Researchers from the University of Utah have discovered that a special kind of perovskite can be layered on a silicon wafer to create a vital component for the communications system of the future. That system would use the terahertz spectrum, the next generation of communications bandwidth that uses light instead of electricity to move data.

By depositing a special form of multilayer perovskite onto a silicon wafer, then team can modulate terahertz waves passing through it using a simple halogen lamp. Modulating the amplitude of terahertz radiation is important because it is how data in such a communications system would be transmitted.
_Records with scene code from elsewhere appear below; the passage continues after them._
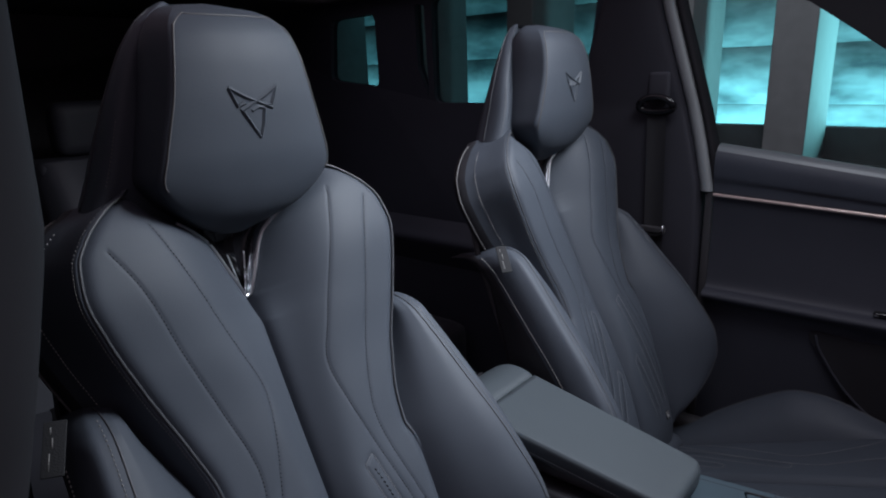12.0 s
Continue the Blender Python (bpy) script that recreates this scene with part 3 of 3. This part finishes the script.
def build_console():
    console = empty("centre_console", (0.45, MID, 0.32), "dark centre console with satin slate deck and leather sides", "console")
    part("body", box_bm((-0.20, 0.292, 0.32), (1.12, 0.448, 0.69), 0.012), PLASTIC, console)
    for sd in (-1, 1):
        side = lambda a: MID + sd * a
        loft("side_panel", np.linspace(-0.2, 1.12, 40), lambda x: [(side(0.080), 0.33), (side(0.088), 0.45), (side(0.094), 0.58), (side(0.0965), 0.66), (side(0.0955), 0.693), (side(0.08), 0.703)], PLASTIC, console, flip=sd < 0)

        def flank(x):
            low = float(np.interp(x, (0.535, 0.60, 0.785, 1.12), (0.726, 0.706, 0.656, 0.57)))
            top = rail_z(x) if sd < 0 else deck_z(x) + 0.004
            low = min(low, top - 0.003) if sd < 0 else top - 0.05
            f = lambda a: low + a * (top - low)
            g = lambda a: top - min(top - low, 0.07) * (1 - a)
            if sd > 0:
                return [(side(0.090), f(0.0)), (side(0.0975), f(0.1)), (side(0.0985), f(0.6)), (side(0.0965), f(0.9)), (side(0.0925), f(1.0)), (side(0.0895), f(0.97))]
            return [(side(0.090), f(0.0)), (side(0.0962), f(0.02)), (side(0.0972), f(0.10)), (side(0.0985), g(0.40)), (side(0.0975), g(0.66)), (side(0.0935), g(0.83)), (side(0.0870), g(0.95)), (side(0.079), g(1.0)), (side(0.0755), f(0.97)), (side(0.074), f(0.80))]

        loft("flank", np.linspace(0.537, 1.12, 44), flank, FLANK, console, "satin blue-grey flank panel", flip=sd < 0)

        def pad(x):
            low = float(np.interp(x, (0.398, 0.43, 0.50, 0.597, 0.66), (0.684, 0.674, 0.678, 0.706, 0.694)))
            top = max(min(rail_z(x), 0.731 - max(0, x - 0.537) * 0.40), low + 0.006) if sd < 0 else deck_z(x) + 0.002
            low = min(low, top - 0.002)
            f = lambda a: low + a * (top - low)
            return [(side(0.082), f(0.0)), (side(0.092), f(0.05)), (side(0.0965), f(0.4)), (side(0.094), f(0.82)), (side(0.088), f(0.97)), (side(0.084 if sd > 0 else 0.080), f(1.0)), (side(0.083 if sd > 0 else 0.072), f(0.93))]

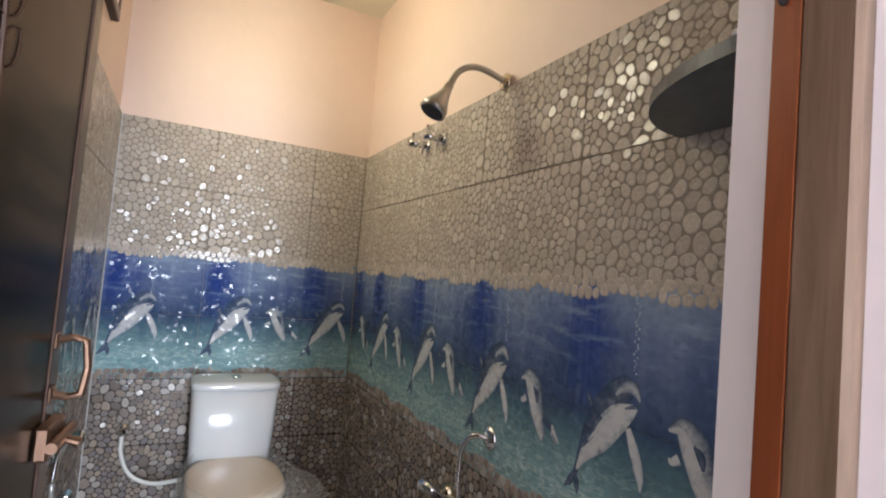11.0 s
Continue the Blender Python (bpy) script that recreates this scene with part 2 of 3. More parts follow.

Previous attempts to do this have usually required the use of an expensive, high-power laser. What makes this demonstration different is that it is not only the lamp change but also the specific color of the light. Consequently, they can put different perovskites on the same silicon substrate, where each region could be controlled by different colors from the lamp. This is not easily possible when using conventional semiconductors like silicon.

“Think of it as the difference between something that is binary versus something that has 10 steps,” the team explains. “Silicon responds only to the power in the optical beam but not to the color. It gives you more capabilities to actually do something, say for information processing or whatever the case may be.”

Not only does this open the door to turning terahertz technologies into a reality, but the process of layering perovskites on silicon is simple and inexpensive by using a method called “spin casting,” in which the material is deposited on the silicon wafer by spinning the wafer and allowing centrifugal force to spread the perovskite evenly.

The researchers estimate it will be at least 10 more years before terahertz technology for communications and computing is used in commercial products, but this new research is a significant milestone to getting there.